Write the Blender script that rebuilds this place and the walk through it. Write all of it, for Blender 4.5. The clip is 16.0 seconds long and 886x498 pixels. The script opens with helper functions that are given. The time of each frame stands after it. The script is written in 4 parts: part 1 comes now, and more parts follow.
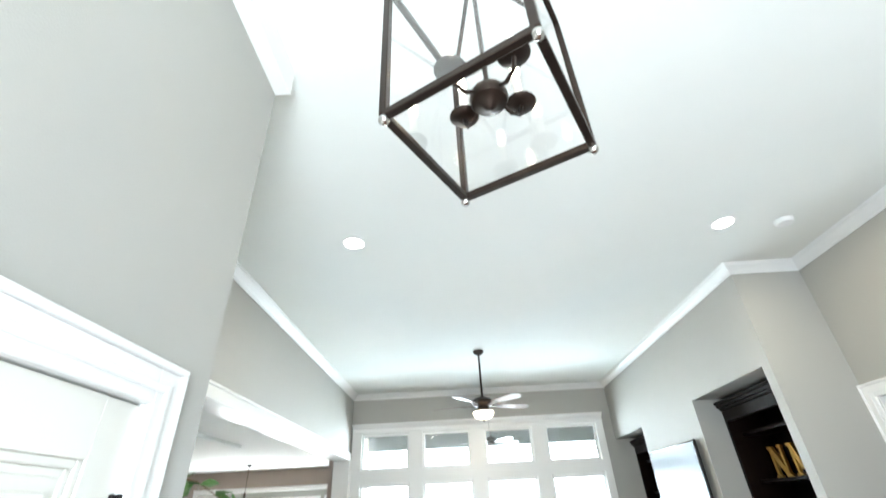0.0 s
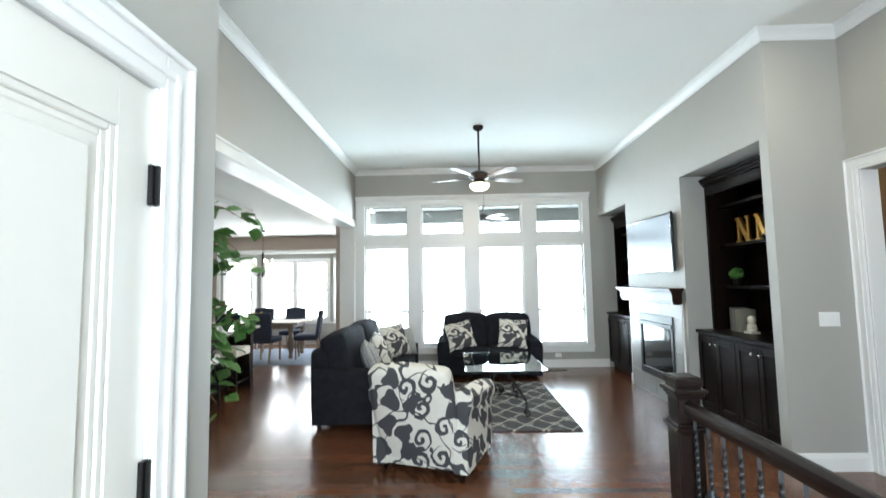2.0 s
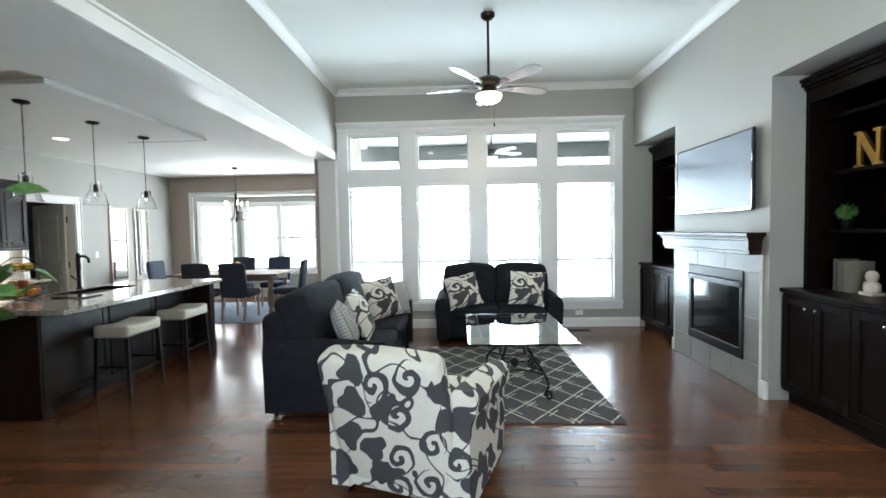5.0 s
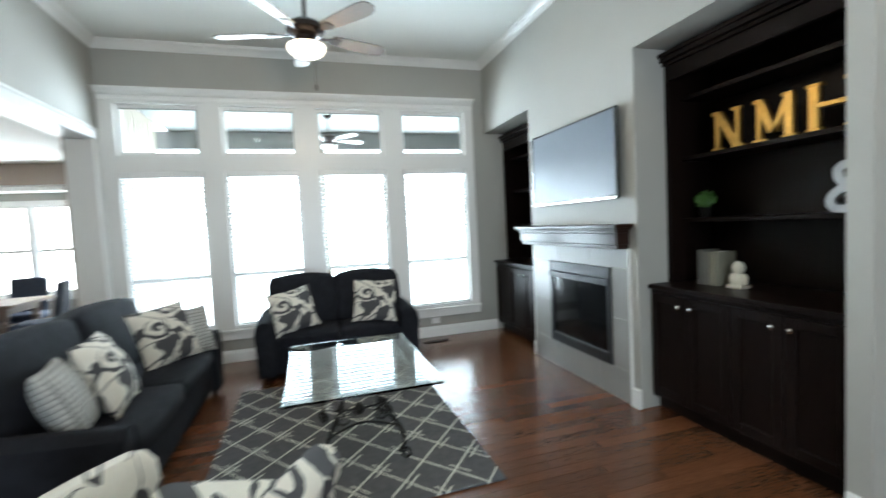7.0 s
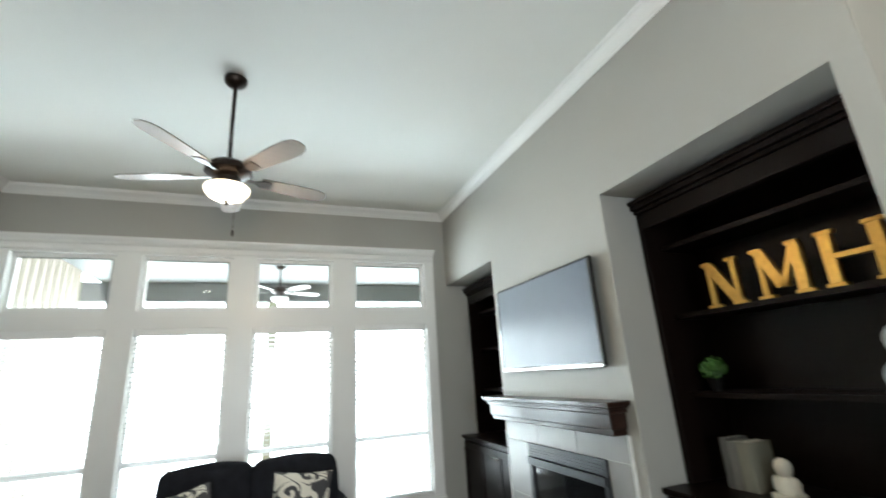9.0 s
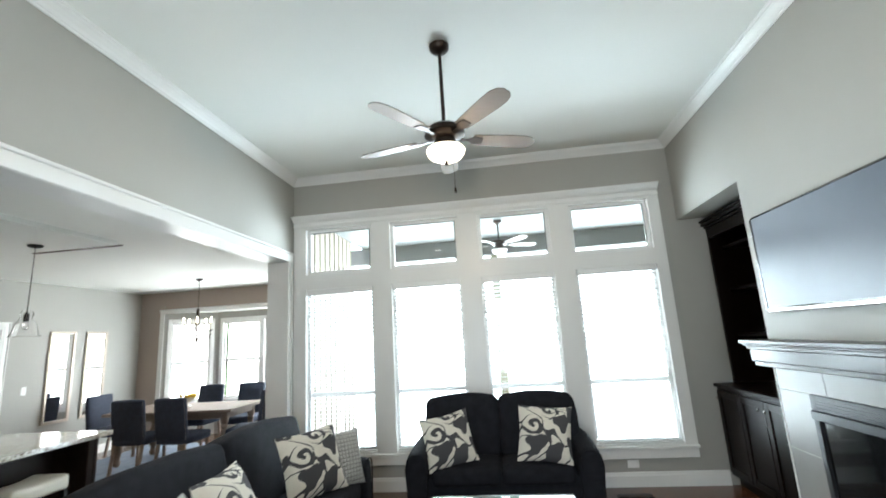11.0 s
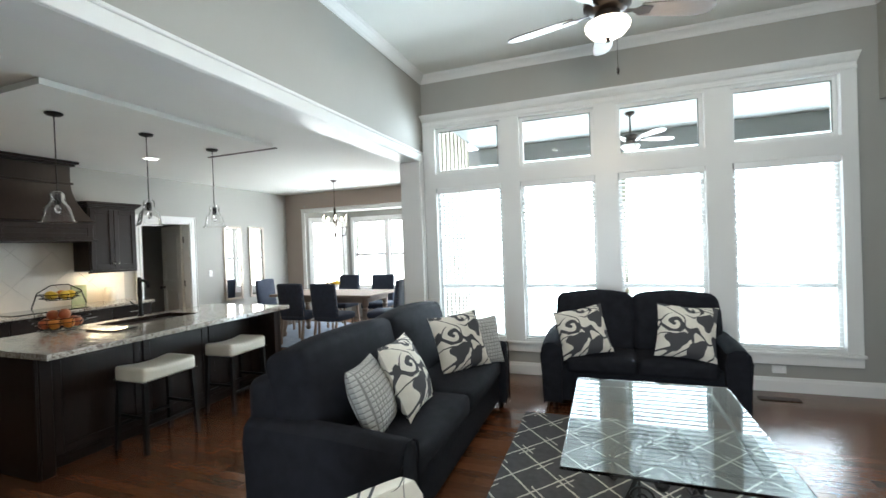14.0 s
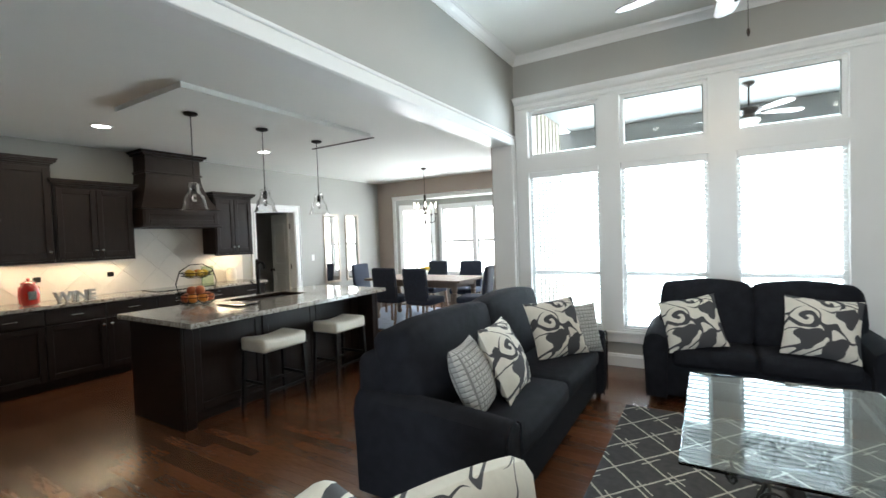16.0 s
▬▬▬▬▬▬▬▬▬▬
Quote the full listing above word for word; exclude every picture from the copy.

Write the Blender script that rebuilds this place and the walk through it. Write all of it, for Blender 4.5. The clip is 16.0 seconds long and 886x498 pixels. The script opens with helper functions that are given. The time of each frame stands after it. The script is written in 4 parts: part 1 comes now, and more parts follow.
0.0 s
2.0 s
5.0 s
7.0 s
9.0 s
11.0 s
14.0 s
16.0 s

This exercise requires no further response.